06/10/2026 | Press release | Archived content
Article by Diane Stopyra Photo illustration by Jeffrey C. Chase | Photos courtesy of Eric Layland June 10, 2026
All trauma, all the time.
For decades, research into queer life focused solely on discrimination, stress and stigma. Mainstream film and television (when they featured queer characters at all) explored the same. The entire LGBTQ experience flattened into a single hardship narrative. Queer identity became synonymous with struggle.
So what happens when that's the only story people see?
This is the question driving University of Delaware researcher Eric Layland, among the first academics in the country to tackle the flipside: queer joy. Not a slogan or some corporate mood board during Pride Month, but a lived emotional experience.
His Queer Joy Project, which is currently analyzing responses to a multi-year survey of nearly 600 LGBTQ participants, poses deceptively simple questions: What does queer joy look like? Who gets access to it?

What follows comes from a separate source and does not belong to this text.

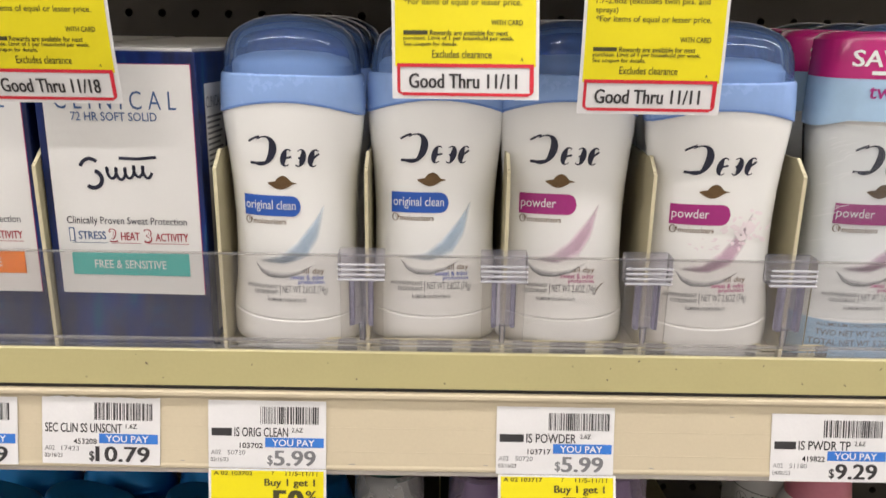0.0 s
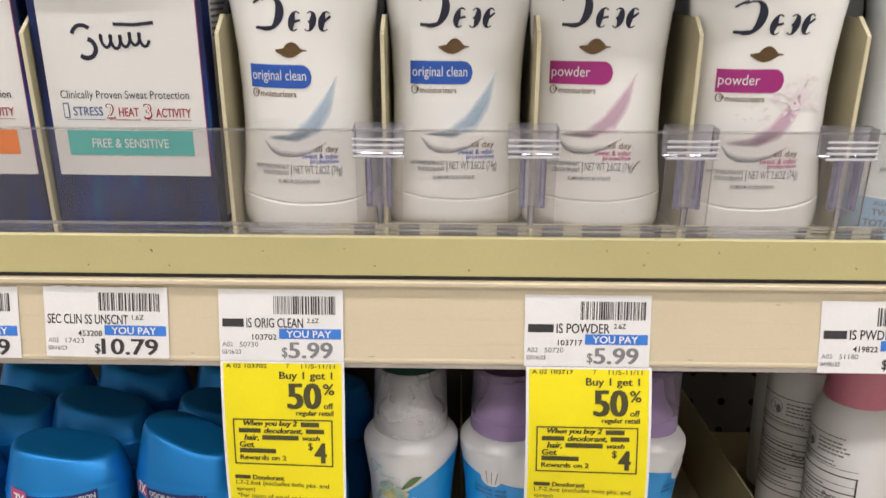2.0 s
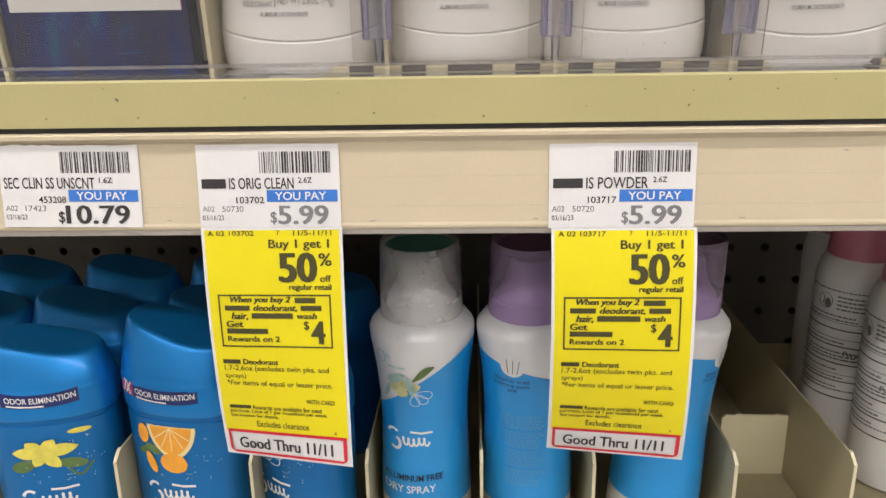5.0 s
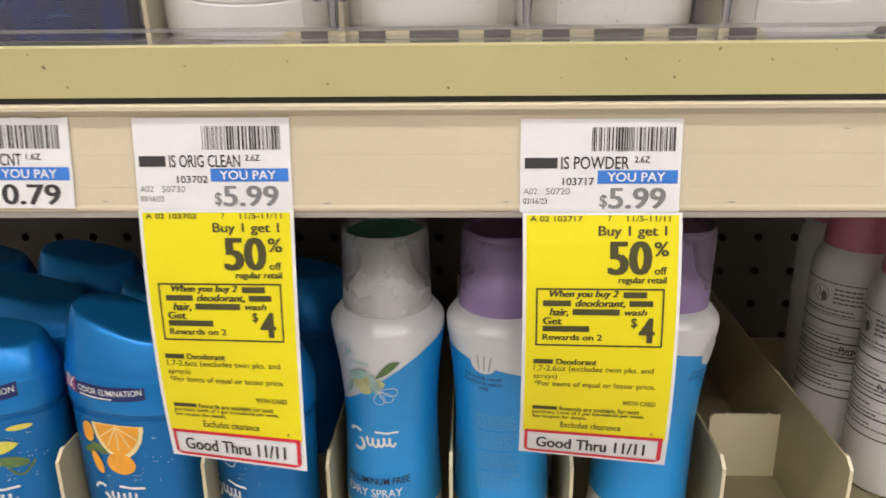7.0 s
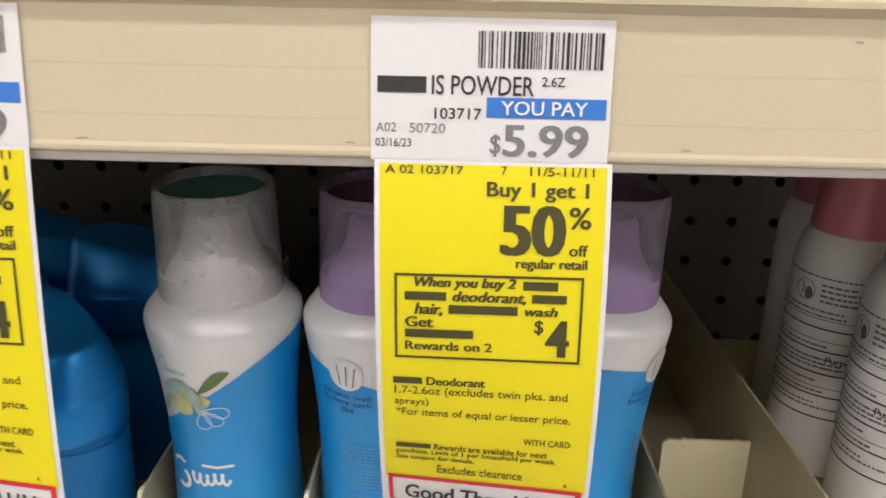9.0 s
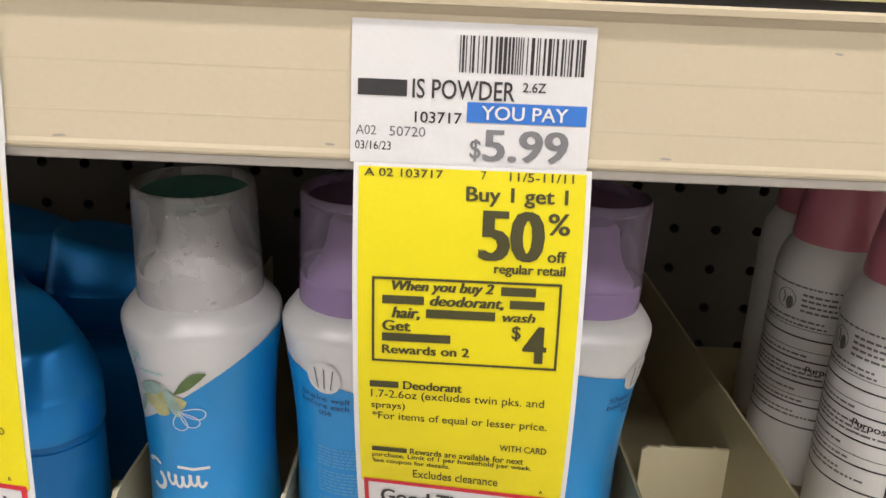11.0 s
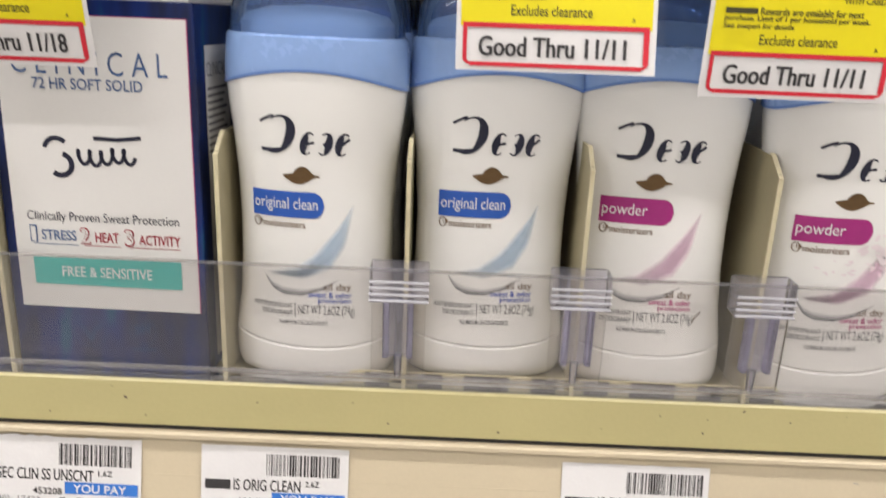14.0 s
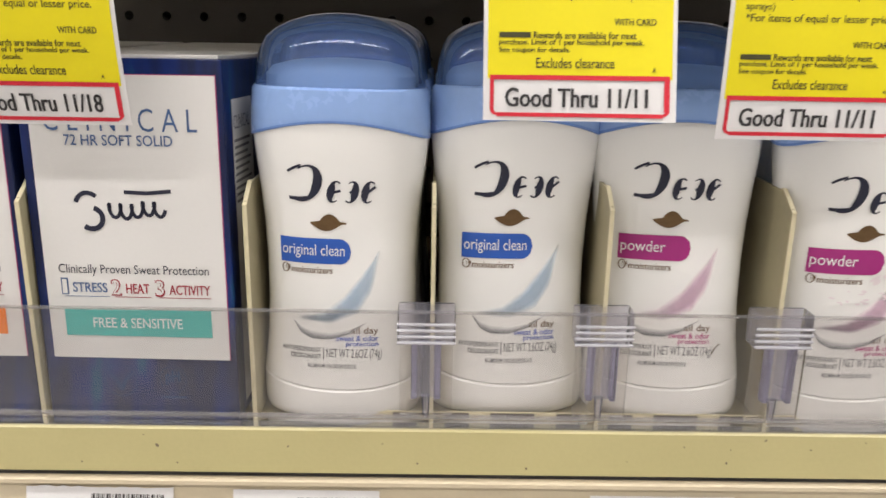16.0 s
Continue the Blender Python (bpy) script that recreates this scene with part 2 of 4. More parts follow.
def extrude(profile, x0, x1):
    """A closed outline in (y, z), run along x."""
    bm = bmesh.new()
    a = [bm.verts.new((x0, y, z)) for y, z in profile]
    b = [bm.verts.new((x1, y, z)) for y, z in profile]
    n = len(profile)
    for i in range(n):
        bm.faces.new((a[i], a[(i + 1) % n], b[(i + 1) % n], b[i]))
    bm.faces.new(a)
    bm.faces.new(b)
    return bm


def rim(a, b, n, k, seg):
    t = 2 * math.pi * k / seg
    c, s = math.cos(t), math.sin(t)
    return a * math.copysign(abs(c) ** (2 / n), c), b * math.copysign(abs(s) ** (2 / n), s)


def loft(rings, seg=48, bend=None, bottom=True, top=True):
    """A body of rounded cross-sections: rings of (z, half width, half depth, squareness)."""
    bm = bmesh.new()
    rows = []
    for z, a, b, n in rings:
        row = []
        for k in range(seg):
            x, y = rim(a, b, n, k, seg)
            row.append(bm.verts.new((x, y, bend(x, y, z) if bend else z)))
        rows.append(row)
    for r, s in zip(rows, rows[1:]):
        for k in range(seg):
            bm.faces.new((r[k], r[(k + 1) % seg], s[(k + 1) % seg], s[k]))
    if bottom:
        bm.faces.new(rows[0])
    if top:
        bm.faces.new(rows[-1])
    return bm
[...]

And why does it matter now?
Below, Layland talks about Netflix, radical happiness and the thorny politics of feeling good.
Q: How did you get into this work?
Layland: My collaborator, Ilana Seager van Dyk of Massey University in New Zealand, and I were both doing postdoctoral work at Yale focused on health disparities, stigma, stress and clinical interventions. It was important work - but honestly, we felt worn down by constantly studying harm in communities we're also part of ourselves.
We knew from our own lives, friendships and communities that queer existence isn't only defined by suffering. There's joy. There's resilience. There's connection. And we weren't seeing that reflected in psychology and developmental research.